## Problem description
Search the data below for "with"; list each line that holds it.

## Data excerpt
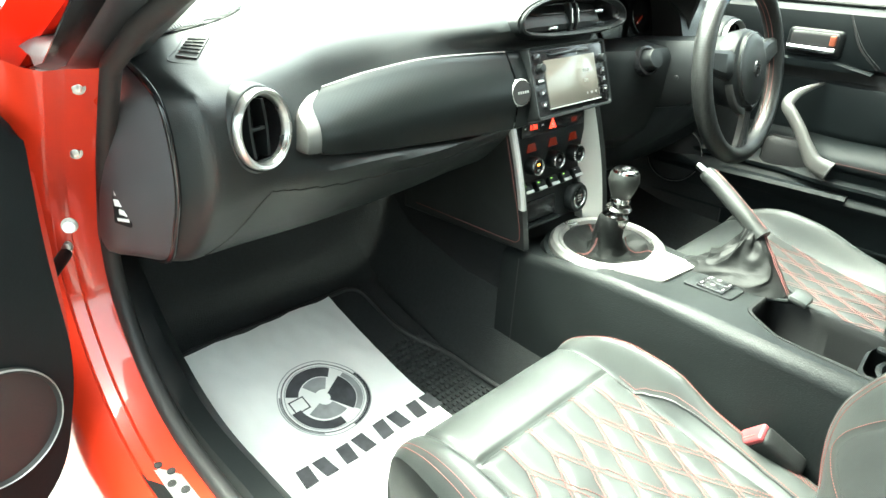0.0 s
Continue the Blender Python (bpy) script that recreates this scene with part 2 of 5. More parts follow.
def slab(outline, thick, m=None, bevel=0.0, bm=None):
    """A plate: a flat outline of (x, y), made thick along z from 0 down, placed by m."""
    bm2 = bmesh.new()
    top = [bm2.verts.new((x, y, 0)) for x, y in outline]
    low = [bm2.verts.new((x, y, -thick)) for x, y in outline]
    n = len(outline)
    f = bm2.faces.new(top)
    bm2.faces.new(low[::-1])
    for i in range(n):
        bm2.faces.new((top[i], low[i], low[(i + 1) % n], top[(i + 1) % n]))
    if bevel:
        bmesh.ops.bevel(bm2, geom=list(f.edges), offset=bevel, segments=3, affect="EDGES", profile=0.5)
    if m is not None:
        bmesh.ops.transform(bm2, matrix=m, verts=bm2.verts)
    if bm is None:
        return bm2
    me = bpy.data.meshes.new("tmp")
    bm2.to_mesh(me)
    bm2.free()
    bm.from_mesh(me)
    bpy.data.meshes.remove(me)
    return bm


def rounded(pts, r, n=5):
    """An outline of (x, y) with its corners rounded."""
    out = []
    k = len(pts)
    for i in range(k):
        p, a, b = Vector(pts[i]), Vector(pts[i - 1]), Vector(pts[(i + 1) % k])
        ra = min(r, (a - p).length * 0.45, (b - p).length * 0.45)
        s, e = p + (a - p).normalized() * ra, p + (b - p).normalized() * ra
        for j in range(n + 1):
            t = j / n
            out.append(((1 - t) ** 2 * s + 2 * t * (1 - t) * p + t * t * e)[:])
    return out


def frame_matrix(origin, x_axis, normal):
    """A placement whose z is the normal and whose x is near x_axis."""
    z = Vector(normal).normalized()
    x = Vector(x_axis)
    x = (x - z * x.dot(z)).normalized()
    y = z.cross(x)
    m = Matrix((x, y, z)).transposed().to_4x4()
    m.translation = Vector(origin)
    return m


def resample(pts, step):
    out, left = [Vector(pts[0])], step
    for a, b in zip(pts, pts[1:]):
        a, b = Vector(a), Vector(b)
        d = (b - a).length
        pos = 0.0
        while d - pos >= left:
            pos += left
            out.append(a.lerp(b, pos / d))
            left = step
        left -= d - pos
    return out


def stitches(pts, bm=None, length=0.0027, gap=0.0008, r=0.00062):
    """A row of short threads along a line."""
    bm = bm or bmesh.new()
    line = resample(pts, (length + gap) / 2)
    for i in range(0, len(line) - 1, 2):
        a, b = line[i], line[i + 1]
        d = (b - a)
        if d.length < 1e-5:
            continue
        d = d.normalized()
        b = a + d * length
        o = d.orthogonal().normalized()
        q = d.cross(o)
        ends = []
        for p, rr in ((a, r * 0.5), (a + d * length * 0.25, r), (b - d * length * 0.25, r), (b, r * 0.5)):
            ends.append([p + rr * (math.cos(t) * o + math.sin(t) * q) for t in (0, 1.571, 3.142, 4.712)])
        grid(bm, ends, True, True)
    return bm


def writing(text, size, m, mat, parent, depth=0.0004, name="lettering", label=""):
    c = bpy.data.curves.new(name, "FONT")
    c.body, c.size, c.extrude, c.align_x, c.align_y = text, size, depth, "CENTER", "CENTER"
    tmp = bpy.data.objects.new(name, c)
    me = bpy.data.meshes.new_from_object(tmp)
    bpy.data.objects.remove(tmp)
    bpy.data.curves.remove(c)
    me.materials.append(mat)
    me.transform(m)
    ob = new(name, me)
    ob.parent = parent
    return tagged(ob, label)


# ---- ground ----
bm = bmesh.new()
bmesh.ops.create_grid(bm, x_segments=4, y_segments=4, size=400)
ground = tagged(part("ground", bm, ASPHALT), "pale worn tarmac of a car park", "ground", kind="structure")
# unseen wall, added to darken low western light and reflections in the cabin
ADDED_WALL_GREY = material("dark grey of the added wall", (0.045, 0.046, 0.047), 0.7, bump=0.4, bump_scale=60, scale=3)
wall_west = tagged(part("wall_west", block((0.3, 14.0, 3.4), pose(-2.7, -7.7, 1.7), 0.02), ADDED_WALL_GREY), "unseen plain dark wall added to hold back light from the west", "wall", kind="structure")

# ---- cabin shell ----
floor_rows = []
for y, z in ((-0.75, 0.26), (-0.30, 0.24), (0.10, 0.20), (0.55, 0.19), (0.85, 0.205), (1.02, 0.25), (1.15, 0.36), (1.22, 0.50), (1.24, 0.66)):
    floor_rows.append([(x, y, z + dz) for x, dz in ((-0.70, 0.10), (-0.665, 0.03), (-0.62, 0.0), (-0.25, 0.0), (-0.17, 0.01), (-0.12, 0.09), (-0.10, 0.16), (0.10, 0.16), (0.12, 0.09), (0.17, 0.01), (0.25, 0.0), (0.62, 0.0), (0.67, 0.03), (0.72, 0.1))])
tagged(part("floor", loft(floor_rows, False, False), CARPET), "black carpet over the car floor and tunnel", "floor", kind="structure")

# ---- car body: painted sill, pillars, roof and bonnet ----
body = thing("car_body", "orange-red painted body shell of a coupe with open door", "car body")
# the door seal's line: along the sill, up the hinge pillar and on up the windscreen pillar
SEAL = smooth_line([(-0.748, -0.45, 0.372), (-0.748, 0.30, 0.374), (-0.747, 0.62, 0.374), (-0.745, 0.76, 0.386), (-0.741, 0.855, 0.432), (-0.737, 0.915, 0.51), (-0.735, 0.925, 0.58), (-0.734, 0.90, 0.66), (-0.735, 0.86, 0.73), (-0.737, 0.80, 0.81), (-0.738, 0.768, 0.85)], 110)
JAMB = [(0.014, 0.010), (0.008, 0.0), (-0.020, 0.002), (-0.034, 0.004), (-0.036, 0.0065), (-0.038, 0.004), (-0.052, 0.006), (-0.054, 0.0085), (-0.056, 0.006), (-0.072, 0.012), (-0.086, 0.024), (-0.096, 0.045), (-0.102, 0.10), (-0.104, 0.25)]
rows = []
for i, p in enumerate(SEAL):
    d = (SEAL[min(i + 1, 109)] - SEAL[max(i - 1, 0)]).normalized()
    o = Vector((0, -d.z, d.y)) * -1
    k = max(0.0, min(1.0, (0.70 - p.z) / 0.2))
    # past the bend the grooves of the sill fade into the plain pillar face
    rows.append([p + Vector((x, 0, 0)) + o * (h if k > 0.99 or not 0.003 < h < 0.009 else 0.004 + (h - 0.004) * k) for x, h in JAMB])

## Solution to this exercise
Continue the Blender Python (bpy) script that recreates this scene with part 2 of 5. More parts follow.
    """An outline of (x, y) with its corners rounded."""
body = thing("car_body", "orange-red painted body shell of a coupe with open door", "car body")